I have spent that last year struggling at Mass. It culminated in one mass when both Serrie and my only son were acting up during our Priest's Homily. I wanted to hear and feel the presence of our Father. I felt I needed it so I stayed in mass as long as I could before exiting from the front pew, all eyes on me. As I traveled up the side aisle, I saw it. There were eyes of sadness, eyes of compassion and eyes of anger. As I approached the Narthex, I set her down and breathed a sigh of relief. She still screamed and I am certain people heard her inside. This was confirmed yesterday when the director of the choir let me know even people in the choir were questioning my not taking her out of the church, perhaps they meant completely. As I stood in back, an older woman approached. I knew in my heart she was going to gently touch my arm and remind me of "being there" when she had kids. What happened I could never prepare myself for. She suggested I not bring this child to church anymore. Hurt. Sad. Overwhelmed, I walked to a corner, held my child can cried. How could someone be so heartless?
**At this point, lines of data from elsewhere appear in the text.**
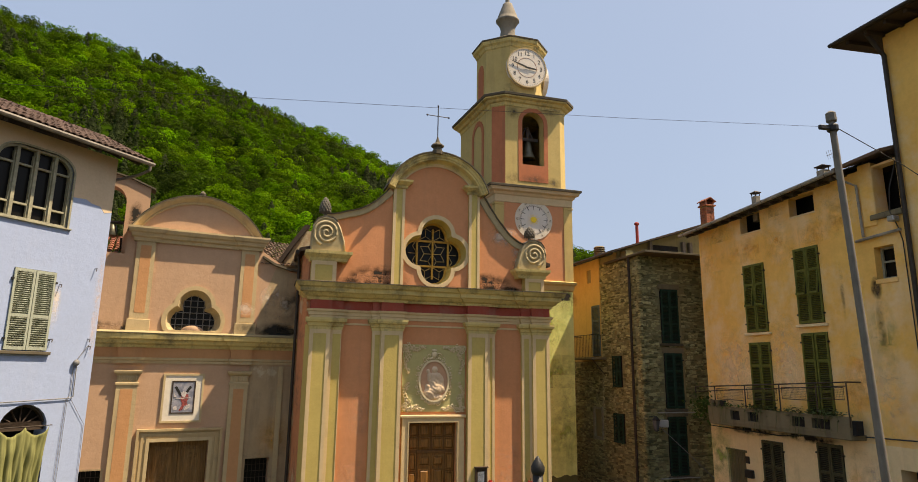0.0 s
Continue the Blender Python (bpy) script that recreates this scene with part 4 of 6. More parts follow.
for x, z, w, h, k in ((0.9, 4.6, 2.2, 3.4, MOSS), (1.2, 2.6, 1.6, 3.2, MOSS), (1.3, 3.6, 1.2, 2.2, MOSS), (0.6, 6.6, 2.0, 2.2, MOSS), (1.3, 7.7, 1.2, 1.0, SOOT), (0.2, 1.5, 2.0, 1.6, MOSS), (-1.2, 9.2, 0.9, 1.6, GRIME)):
    stain(tower, k, x, z, w, h, -HY - 0.042)
for x, z, w, h, y in ((-0.9, 15.7, 0.7, 0.7, 0.46), (-0.95, 12.75, 0.7, 0.7, 0.46), (0.9, 12.7, 0.8, 0.5, 0.46), (0.0, 12.75, 1.3, 0.6, 0.48), (0.75, 15.9, 1.2, 0.4, 0.46)):
    stain(tower, GRIME, x, z, w, h, -HY - y + 0.43)
for x, z, w, h in ((-0.75, 16.95, 0.8, 0.8), (-0.62, 18.3, 0.3, 0.9), (0.3, 16.7, 0.9, 0.4)):
    stain(tower, GRIME, x, z, w, h, -1.8)

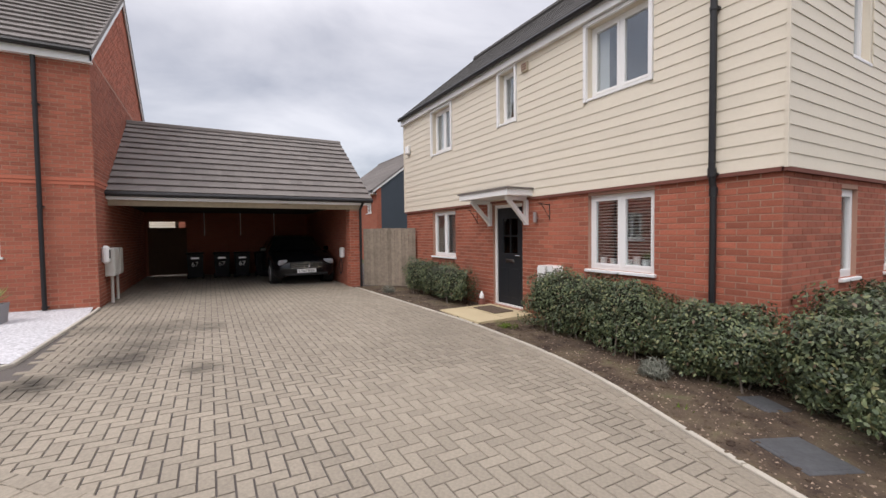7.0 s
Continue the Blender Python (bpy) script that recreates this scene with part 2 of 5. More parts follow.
s_ramp.color_ramp.elements[1].position, s_ramp.color_ramp.elements[1].color = 0.66, (0.100, 0.100, 0.045, 1)
s_ramp.color_ramp.elements.new(0.48).color = (0.086, 0.060, 0.040, 1)
s_ramp.color_ramp.elements.new(0.58).color = (0.118, 0.090, 0.056, 1)
sl_.new(s_co.outputs["Object"], s_no.inputs["Vector"]); sl_.new(s_no.outputs["Fac"], s_ramp.inputs[0])
sl_.new(s_ramp.outputs[0], next(x for x in sn_ if x.bl_idname == "ShaderNodeVectorMath").inputs[0])
M["gravel"] = material("white_gravel", (0.52, 0.515, 0.535), 0.9, grain=0.75, scale=24, stain=0.16, stain_scale=1.6, bump=0.9)
M["slab"] = material("buff_slab", (0.53, 0.44, 0.28), 0.9, grain=0.12, scale=60, stain=0.15, bump=0.2)
M["leaf"] = material("hedge_leaf", (0.063, 0.084, 0.041), 0.46, grain=0.2, scale=25, stain=0.25, island=0.3, bump=0)
M["brick_dark"] = material("dark_brick", (0.16, 0.06, 0.045), 0.9, bump=0.2)
# the same red brick, darkened: carport shade put into its colour
M["brick_shade"] = brick_wall_material("shaded_red_brick_wall", (0.25, 0.072, 0.046), (0.29, 0.088, 0.056), (0.22, 0.11, 0.08))
M["slate"] = material("slate_blue_board", (0.045, 0.058, 0.075), 0.6, bump=0.05)
M["slate_far"] = material("slate_blue_board_far", (0.045, 0.058, 0.075), 0.6, bump=0.05)
M["beam"] = material("pale_timber", (0.42, 0.36, 0.27), 0.8, grain=0.2, scale=12)
M["gate"] = material("brown_timber", (0.085, 0.042, 0.02), 0.7, grain=0.25, scale=14)
# near-black for shrub cores: the shade behind the leaves as a colour
M["core_shade"] = material("shrub_core_shade", (0.028, 0.032, 0.018), 0.95, bump=0)
M["bark"] = material("bark", (0.20, 0.165, 0.14), 0.9, grain=0.25, scale=40)
M["lavender"] = material("grey_green_leaf", (0.18, 0.185, 0.15), 0.8, island=0.35, bump=0)
M["sprig"] = material("dull_green_leaf", (0.075, 0.095, 0.045), 0.75, island=0.4, bump=0)
M["chip"] = material("wood_chip", (0.24, 0.18, 0.135), 0.95, island=0.75, bump=0)
M["far_leaf"] = material("dark_foliage", (0.030, 0.036, 0.026), 0.9, island=0.4, bump=0)
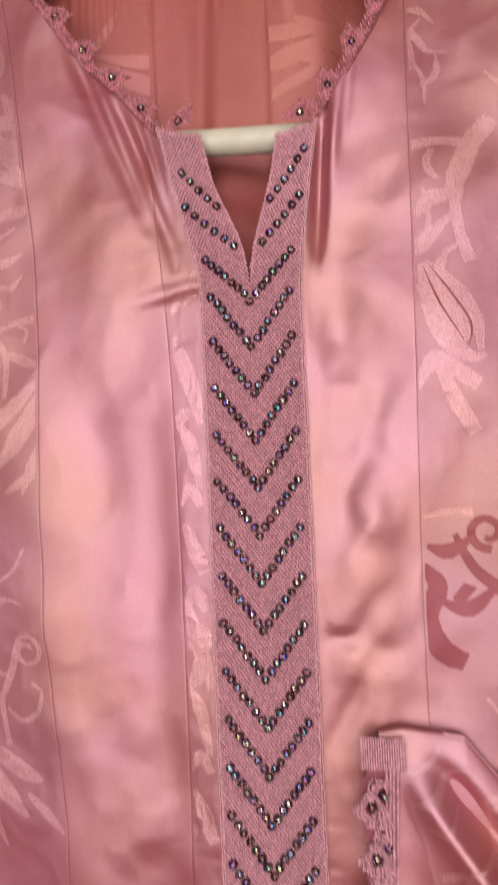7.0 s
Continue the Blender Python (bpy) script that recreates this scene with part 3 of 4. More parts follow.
def back_y(x, z):
    y = 0.050 + 0.030 * sm(0.015, 0.10, x) + 0.004 * np.sin(70 * x + 0.4) * sm(0.30, 0.10, z) + 0.003 * np.sin(38 * x + 5 * z + 1)
    y = y + 0.005 * np.exp(-((x + 0.040 - 0.03 * (z - 0.1)) / 0.008) ** 2) + 0.003 * np.exp(-((x - 0.060) / 0.012) ** 2)
    y = y + 0.0016 * np.sin(720 * x + 9 * np.sin(60 * x) + 1.2 * np.sin(90 * z)) * sm(0.200, 0.262, z) * (0.25 + np.exp(-((x + 0.020) / 0.018) ** 2) + 0.6 * np.exp(-((x + 0.105) / 0.014) ** 2) + 0.5 * np.exp(-((x - 0.045) / 0.016) ** 2))
    y = y - 0.026 * (1 - sm(0.020, 0.095, z))
    return y + 0.0004 * np.sin(500 * x + 30 * z) * sm(0.20, 0.26, z)


def build_back():
    for name, xa, xb, mat in (("back_side_panel", -0.25, -0.072, M_LINJAC), ("back_panel", -0.072, 0.008, M_LINING), ("back_side_panel", 0.008, 0.135, M_LINJAC)):
        xs = np.linspace(xa, xb, max(20, int((xb - xa) / 0.0018)))
        V, F = [], []
        nz = 190
        for x in xs:
            zs = -0.45 + (back_top(x) + 0.45) * np.arange(nz) / (nz - 1)
            e = min(x - xa, xb - x)
            V += [(x, float(y) + 0.0009 * math.exp(-(e / 0.001) ** 2), z) for y, z in zip(back_y(x, zs), zs)]
        for i in range(len(xs) - 1):
            for j in range(nz - 1):
                a = i * nz + j
                F.append((a, a + nz, a + nz + 1, a + 1))
        link(name, V, F, mat, kaftan, "inside of the rose satin back")
    # folded binding along the back neck
    V, F = [], []
    xs = np.linspace(-0.20, 0.13, 180)
    prof = ((0.001, -0.0105), (-0.0016, -0.0098), (-0.0024, -0.006), (-0.0022, -0.002), (-0.0012, 0.0003), (0.001, 0.0006))
    for x in xs:
        for dy, dz in prof:
            V.append((x, 0.0475 + dy + 0.0004 * math.sin(210 * x), back_top(x) + dz + 0.0003 * math.sin(140 * x)))
    for i in range(len(xs) - 1):
        for j in range(len(prof) - 1):
            a = i * len(prof) + j
            F.append((a, a + 1, a + len(prof) + 1, a + len(prof)))
    link("neck_binding", V, F, M_LINMOTIF, kaftan, "rose satin neck binding")
    seats = []
    x = -0.150
    while x < 0.09:
        seats.append(((x, back_top(x) + 0.0005), (1.0, -0.17), (0.15, 1.0)))
        x += 0.0215
    trim("back_neck_trim", [(q, back_top(q) - 0.0005) for q in np.linspace(-0.20, 0.13, 20)], (0, 1), seats, 0.0082, 0.0470, kaftan, "rose needle-lace neck trim with beaded shells", 3)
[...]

In the weeks since, we have been not going to our Parish. We have been at a Parish near our home and no matter what the behavior, no one has said anything hurtful. In fact, people have only been positive, thanking me for bringing the future of the church even when its not easy.

This weekend though, I need to return. In the book, the authors remind us that not only are we called to work on our own faith journey but also help others. Perhaps one reason I am facing these struggles isn't just for my own journey but to help others. To be a voice. To make a difference. In the book, they tell us that we are to "admonish the sinner". This does NOT mean that we are to go pointing out peoples shortcomings and downfalls but to teach. We are called to lead. We are called to do so with "charity, clarity and kindness".

Taking my Serrie to mass, I am not doing so to cause turmoil and to cause grief. I am taking her to build her relationship with Christ and HE has called her to be HIS child or He would not have allowed her to be here. I must take her to continue her journey, not hide from the discomfort I may feel because she is not behaving the way an almost 3 year old should. I should be proud of the gift she is to our family and eventually to the world. I am also called to forgive. I am terrible at this merciful act but today, I choose to work on that. I choose to let that conversation go. I choose to make this journey one where many benefit from the situation at hand? I think of our Mother Mary and all she endured for me, so why can't I endure just a little to give back to her?

I am grateful I picked up this book even with other intentions because it was truly a gift that has helped me grow.

So tomorrow, if you see me at mass, and if I don't have it all together, choose Mercy and if you can't, I will choose to forgive.